Камергер входит в комнату. Жозефина лежит на ковре — у нее нервный приступ. Затем она теряет сознание.
— Боссе, хватит у вас сил поднять императрицу и отнести ее в спальню по внутренней лестнице?
— Думаю, да, государь.
— Хорошо. Пошли.
Боссе повинуется, с помощью Наполеона поднимает Жозефину и уносит ее на руках. Император берет со стола светильник и открывает дверь гостиной, откуда через темный коридор есть выход на малую лестницу, ведущую вниз, в покои Жозефины. Затем он передает светильник «хранителю портфеля», который ждет на малой лестнице:
— Жакар, освещайте нам дорогу.
Наполеон приходит на помощь Боссе и подхватывает императрицу за ноги, а камергер держит ее за плечи. Но шпага путается у него между ногами, Боссе чересчур крепко прижимает Жозефину к груди и, к великому своему удивлению, слышит, как неисправимая креолка, которая отнюдь не лишилась чувств и для которой комедианство — вторая натура, вполголоса бросает:
— Вы слишком сильно меня сдавили.
Она, разумеется, сочла обморок необходимым атрибутом сцены… Как только женщины приводят императрицу в чувство, император уводит Боссе к себе в кабинет и в смятении принимается ходить по комнате. Слова «с трудом и без связи» срываются у него с губ. Камергер слышит, как он сдавленным голосом взволнованно восклицает:
— О, это ужасно, ужасно! Интересы Франции и династии совершают насилие над моим сердцем. Развод стал для меня неизбежным долгом, но я от всей души сожалею об этом. Я думал, характер у нее сильнее. И был не готов к такому взрыву горя.
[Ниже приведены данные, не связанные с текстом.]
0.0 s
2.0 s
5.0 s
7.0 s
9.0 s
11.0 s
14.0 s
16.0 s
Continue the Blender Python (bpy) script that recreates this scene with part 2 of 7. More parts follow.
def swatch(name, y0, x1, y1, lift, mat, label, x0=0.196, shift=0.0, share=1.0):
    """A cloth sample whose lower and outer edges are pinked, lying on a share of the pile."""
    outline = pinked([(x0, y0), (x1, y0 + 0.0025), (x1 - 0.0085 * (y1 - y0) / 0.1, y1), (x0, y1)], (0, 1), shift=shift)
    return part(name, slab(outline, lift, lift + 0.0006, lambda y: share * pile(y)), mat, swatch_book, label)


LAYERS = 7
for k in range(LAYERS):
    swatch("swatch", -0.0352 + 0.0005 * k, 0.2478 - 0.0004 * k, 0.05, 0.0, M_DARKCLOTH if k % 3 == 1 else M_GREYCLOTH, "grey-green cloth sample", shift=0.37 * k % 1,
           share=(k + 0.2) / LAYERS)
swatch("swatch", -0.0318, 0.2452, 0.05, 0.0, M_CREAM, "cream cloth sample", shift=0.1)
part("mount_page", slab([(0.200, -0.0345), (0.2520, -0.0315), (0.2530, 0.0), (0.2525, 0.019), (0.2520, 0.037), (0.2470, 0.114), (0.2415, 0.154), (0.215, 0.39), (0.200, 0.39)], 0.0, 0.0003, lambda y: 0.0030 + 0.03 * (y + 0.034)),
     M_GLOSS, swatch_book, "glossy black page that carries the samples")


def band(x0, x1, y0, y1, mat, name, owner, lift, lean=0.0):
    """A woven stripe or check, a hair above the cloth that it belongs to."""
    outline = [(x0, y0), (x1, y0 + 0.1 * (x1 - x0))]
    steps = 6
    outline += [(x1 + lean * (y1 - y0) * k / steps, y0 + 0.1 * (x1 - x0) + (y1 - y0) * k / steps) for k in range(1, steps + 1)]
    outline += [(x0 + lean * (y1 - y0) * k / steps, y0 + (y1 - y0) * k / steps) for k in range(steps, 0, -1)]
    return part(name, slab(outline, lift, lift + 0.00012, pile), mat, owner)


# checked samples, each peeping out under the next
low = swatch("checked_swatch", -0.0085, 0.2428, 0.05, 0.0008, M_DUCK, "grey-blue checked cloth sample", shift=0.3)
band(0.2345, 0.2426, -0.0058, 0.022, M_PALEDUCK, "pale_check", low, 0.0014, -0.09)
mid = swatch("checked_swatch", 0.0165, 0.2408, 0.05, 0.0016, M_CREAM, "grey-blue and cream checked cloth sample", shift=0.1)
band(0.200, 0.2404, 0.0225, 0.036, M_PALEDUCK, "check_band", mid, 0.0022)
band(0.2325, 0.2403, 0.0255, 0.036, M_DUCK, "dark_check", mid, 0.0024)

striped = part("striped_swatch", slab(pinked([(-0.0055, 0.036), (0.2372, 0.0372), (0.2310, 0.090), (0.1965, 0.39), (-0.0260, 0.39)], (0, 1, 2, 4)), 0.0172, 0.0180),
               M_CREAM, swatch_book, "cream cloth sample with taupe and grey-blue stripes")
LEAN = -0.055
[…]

На Святой Елене император вспомнит об этом страшном вечере — и мы должны передать слово ему.
— Она была в отчаянии, — рассказывал он обер-гофмаршалу Бертрану, — наполовину поддавшись горю, наполовину ломая комедию (значит, он не дался в обман!), трое суток притворялась больной и устраивала сцены. Но решение мое основывалось на рассудке, на государственных соображениях, и я остался непоколебим. Жозефина не могла сказать, что принесла мне в жертву свою молодость, как обычно женщины говорят мужьям. Когда я женился на ней, она была вдовой с детьми. Она не родила мне детей, да и не могла родить. Корвизар говорил мне, что после нашей свадьбы у нее не было месячных и что она ломала для меня комедию на этот счет: она была креолка, а, значит, рано познала мужчин, потом сидела в тюрьме, и все это подействовало на нее; одним словом, мне пришлось решать.
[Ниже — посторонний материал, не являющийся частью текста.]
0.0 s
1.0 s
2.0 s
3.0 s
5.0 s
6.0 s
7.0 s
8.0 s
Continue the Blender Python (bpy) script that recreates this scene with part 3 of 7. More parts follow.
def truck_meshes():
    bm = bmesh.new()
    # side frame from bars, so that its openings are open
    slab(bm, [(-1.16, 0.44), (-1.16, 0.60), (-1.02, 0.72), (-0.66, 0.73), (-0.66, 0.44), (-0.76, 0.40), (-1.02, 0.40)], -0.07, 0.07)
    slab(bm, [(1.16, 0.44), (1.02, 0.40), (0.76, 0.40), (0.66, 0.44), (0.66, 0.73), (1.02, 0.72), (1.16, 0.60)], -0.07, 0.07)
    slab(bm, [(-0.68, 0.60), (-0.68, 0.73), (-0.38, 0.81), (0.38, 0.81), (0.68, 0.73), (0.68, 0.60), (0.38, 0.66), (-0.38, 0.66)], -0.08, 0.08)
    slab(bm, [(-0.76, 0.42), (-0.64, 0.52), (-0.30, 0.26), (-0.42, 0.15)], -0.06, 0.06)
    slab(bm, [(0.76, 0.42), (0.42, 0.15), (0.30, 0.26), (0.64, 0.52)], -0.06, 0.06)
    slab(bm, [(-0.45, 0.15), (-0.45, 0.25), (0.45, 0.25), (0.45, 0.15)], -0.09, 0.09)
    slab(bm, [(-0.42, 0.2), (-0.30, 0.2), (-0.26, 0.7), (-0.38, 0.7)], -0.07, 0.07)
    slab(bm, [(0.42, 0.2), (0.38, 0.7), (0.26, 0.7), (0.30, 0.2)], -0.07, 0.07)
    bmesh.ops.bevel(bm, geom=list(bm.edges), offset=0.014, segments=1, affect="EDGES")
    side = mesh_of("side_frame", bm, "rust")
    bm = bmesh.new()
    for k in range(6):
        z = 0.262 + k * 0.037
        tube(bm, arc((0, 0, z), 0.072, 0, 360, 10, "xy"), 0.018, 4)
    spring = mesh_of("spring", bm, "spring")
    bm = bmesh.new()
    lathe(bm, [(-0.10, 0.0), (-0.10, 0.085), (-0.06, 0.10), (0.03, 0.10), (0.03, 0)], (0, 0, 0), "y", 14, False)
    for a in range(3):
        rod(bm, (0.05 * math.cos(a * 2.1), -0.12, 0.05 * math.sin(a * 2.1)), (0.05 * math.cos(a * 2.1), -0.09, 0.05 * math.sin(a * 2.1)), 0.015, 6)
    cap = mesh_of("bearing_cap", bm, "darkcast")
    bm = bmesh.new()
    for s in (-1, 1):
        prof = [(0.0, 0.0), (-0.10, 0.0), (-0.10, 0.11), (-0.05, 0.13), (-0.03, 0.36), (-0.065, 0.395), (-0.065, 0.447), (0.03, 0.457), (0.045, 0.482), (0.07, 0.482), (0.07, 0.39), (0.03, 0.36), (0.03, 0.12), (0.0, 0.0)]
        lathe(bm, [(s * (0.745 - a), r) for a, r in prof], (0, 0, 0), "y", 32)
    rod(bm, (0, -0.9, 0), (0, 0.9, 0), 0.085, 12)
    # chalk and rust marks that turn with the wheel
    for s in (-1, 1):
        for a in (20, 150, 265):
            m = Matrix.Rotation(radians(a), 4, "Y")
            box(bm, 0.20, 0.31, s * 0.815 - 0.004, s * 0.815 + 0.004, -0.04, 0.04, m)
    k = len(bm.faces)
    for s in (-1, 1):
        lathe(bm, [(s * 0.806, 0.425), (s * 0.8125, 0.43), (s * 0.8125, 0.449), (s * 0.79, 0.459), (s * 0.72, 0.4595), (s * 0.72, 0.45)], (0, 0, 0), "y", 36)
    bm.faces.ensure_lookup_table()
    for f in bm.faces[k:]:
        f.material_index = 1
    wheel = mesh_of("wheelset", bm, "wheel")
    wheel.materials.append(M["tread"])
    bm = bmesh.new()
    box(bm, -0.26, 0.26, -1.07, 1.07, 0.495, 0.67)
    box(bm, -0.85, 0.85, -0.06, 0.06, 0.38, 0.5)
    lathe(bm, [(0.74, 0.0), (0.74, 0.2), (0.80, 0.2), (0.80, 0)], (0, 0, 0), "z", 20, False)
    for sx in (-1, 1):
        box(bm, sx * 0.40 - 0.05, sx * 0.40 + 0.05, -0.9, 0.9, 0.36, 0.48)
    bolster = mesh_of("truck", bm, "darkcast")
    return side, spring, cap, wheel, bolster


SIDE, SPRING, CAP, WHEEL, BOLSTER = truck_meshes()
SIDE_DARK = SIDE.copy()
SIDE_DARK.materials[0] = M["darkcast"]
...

В тот же день 1820 он продолжает:
— Тем не менее императрица была кое в чем виновата передо мной, Она говорила, что я слаб, что я импотент. А это всегда делает мужчину смешным. Она утверждала, что развод ничего мне не даст.
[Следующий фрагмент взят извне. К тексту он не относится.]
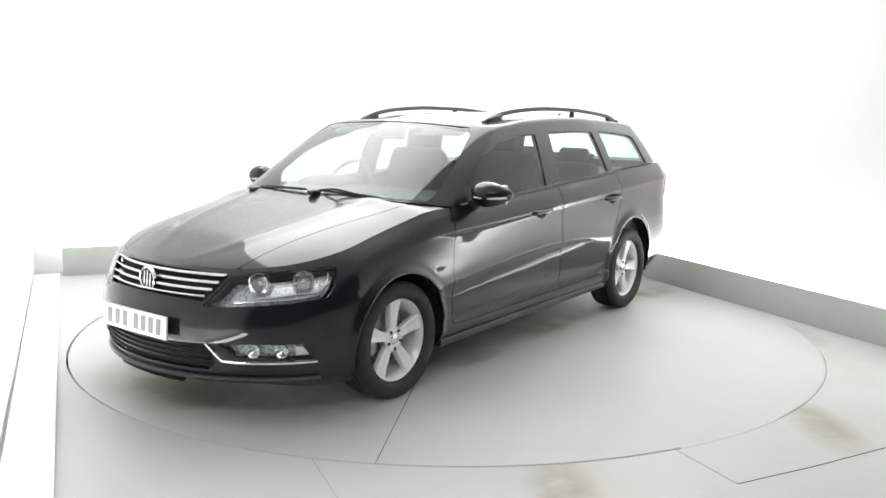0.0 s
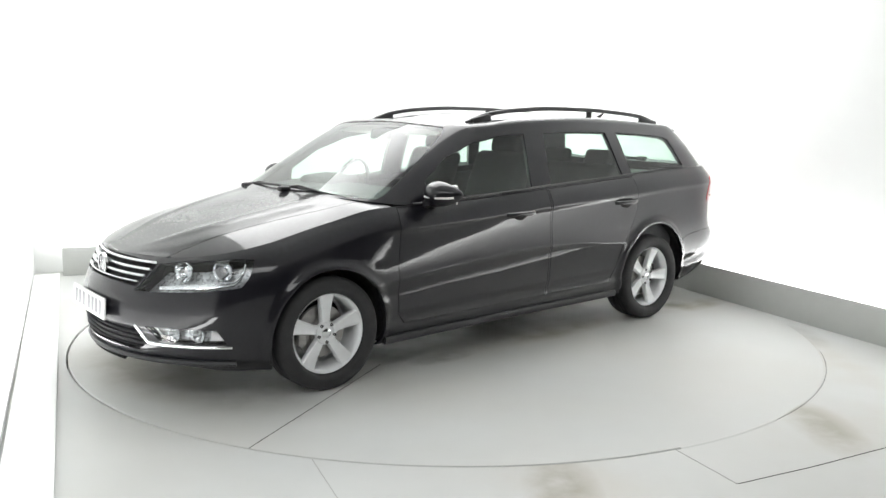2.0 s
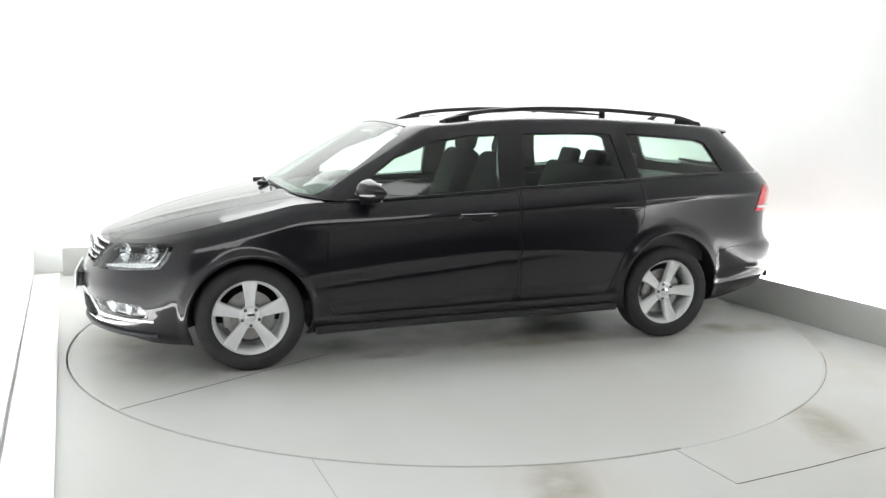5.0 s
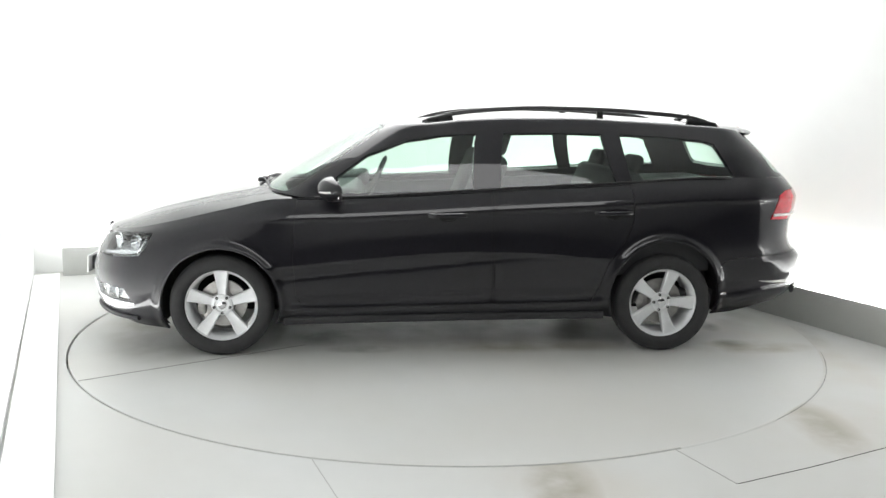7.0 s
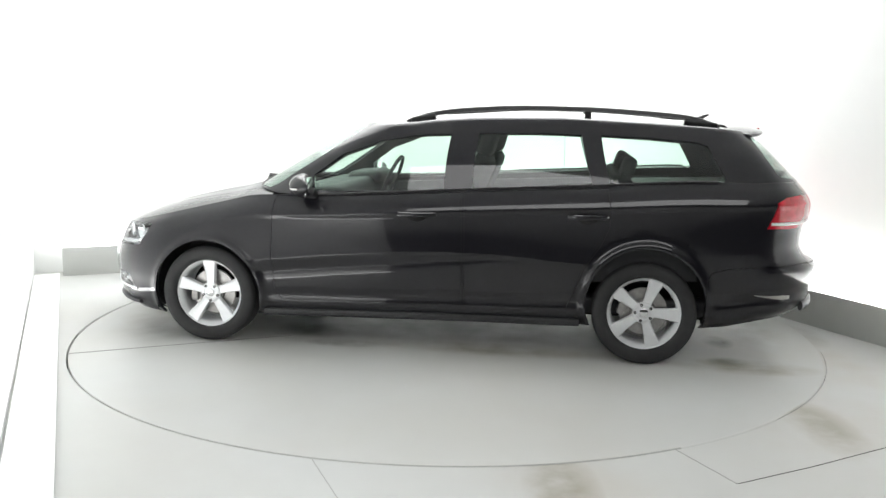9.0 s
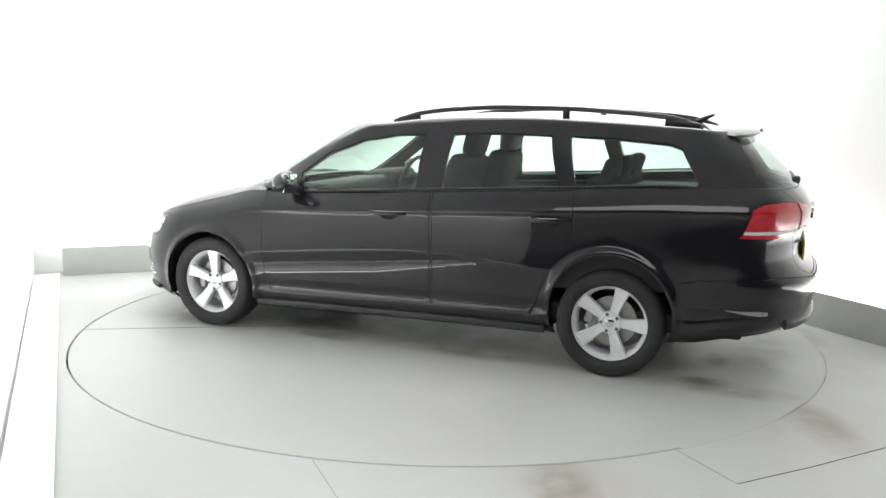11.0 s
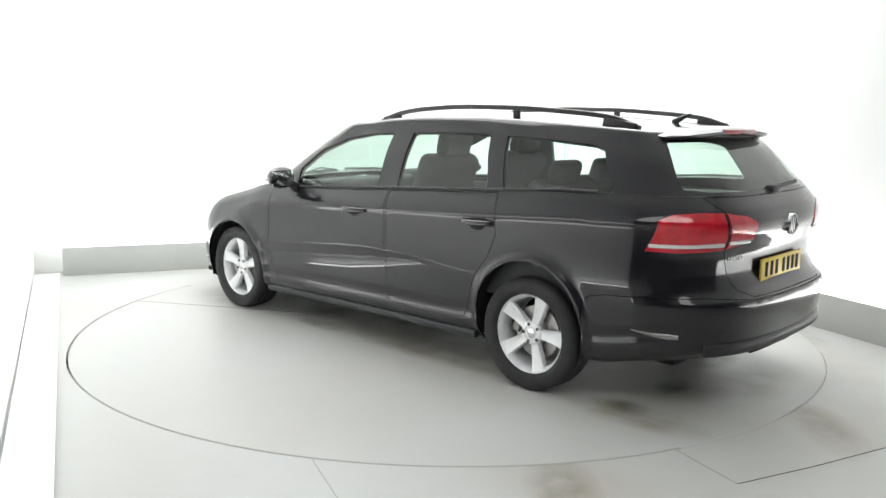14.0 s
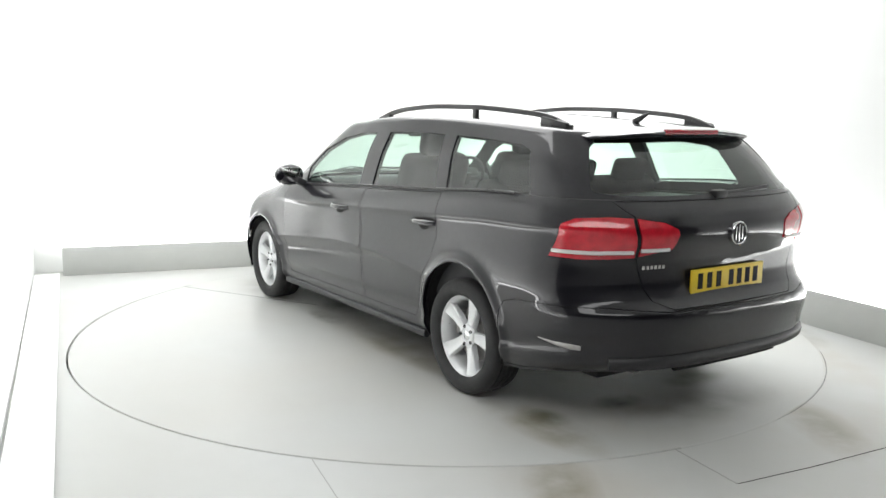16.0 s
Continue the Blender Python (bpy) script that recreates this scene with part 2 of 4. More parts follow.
def build_booth():
    h = 3.6
    back_a, back_b, side_b = Vector(LEFT_END), Vector(CORNER), Vector(RIGHT_END)
    n1, n2 = ((Vector((-(q - p).y, (q - p).x)).normalized() * COVE) for p, q in ((back_a, back_b), (back_b, side_b)))
    corner = back_b + (n1 + n2) * (COVE ** 2 / (COVE ** 2 + n1.dot(n2)))
    slab("wall_back", back_a + n1 - (back_b - back_a).normalized() * 0.35, corner, 0.0, h, 0.12, WALL, "white painted studio back wall, brightly lit")
    slab("wall_side", corner, side_b + n2, 0.0, h, 0.12, WALL, "white painted studio side wall, brightly lit")
    slab("wall_partition", NEAR_LEFT, Vector(FAR_LEFT) + (Vector(FAR_LEFT) - Vector(NEAR_LEFT)).normalized() * 0.3, 0.0, h, 0.12, WALL, "white painted side wall beside the turntable")
    slab("kerb", (-1.44, -2.87), LEFT_END, 0.0, 0.02, 0.204, WALL, "low white kerb along the side wall", "kerb")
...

На следующее утро Жозефина встала, как обычно.
Когда дежурные дамы входят в спальню, они застают императрицу бледной и расхристанной. Ничего не подозревая, они объясняют болезненный вид своей госпожи тем, что она плохо спала из-за вчерашнего недомогания. Сразу после туалета она посылает за Гортензией. Молодая женщина немедленно прибегает, и, теперь уже не пытаясь удержать рыдания, Жозефина объявляет ей, что жребий брошен.
— Тем лучше! — восклицает Гортензия. — Мы все уедем, и тебе станет спокойнее.
— Но что будет с вами, моими детьми?
— Мы уедем вместе с тобой, брат поступит, как я, и впервые в жизни, вдали от света, в семье, мы познаем счастье.
Жозефина несколько успокаивается. При мысли, что Гортензия и Евгений будут рядом, развод представляется ей не такой уж страшной перспективой.
Несомненно, именно поэтому Наполеон в то же утро видит жену «принаряженной с обычным кокетством».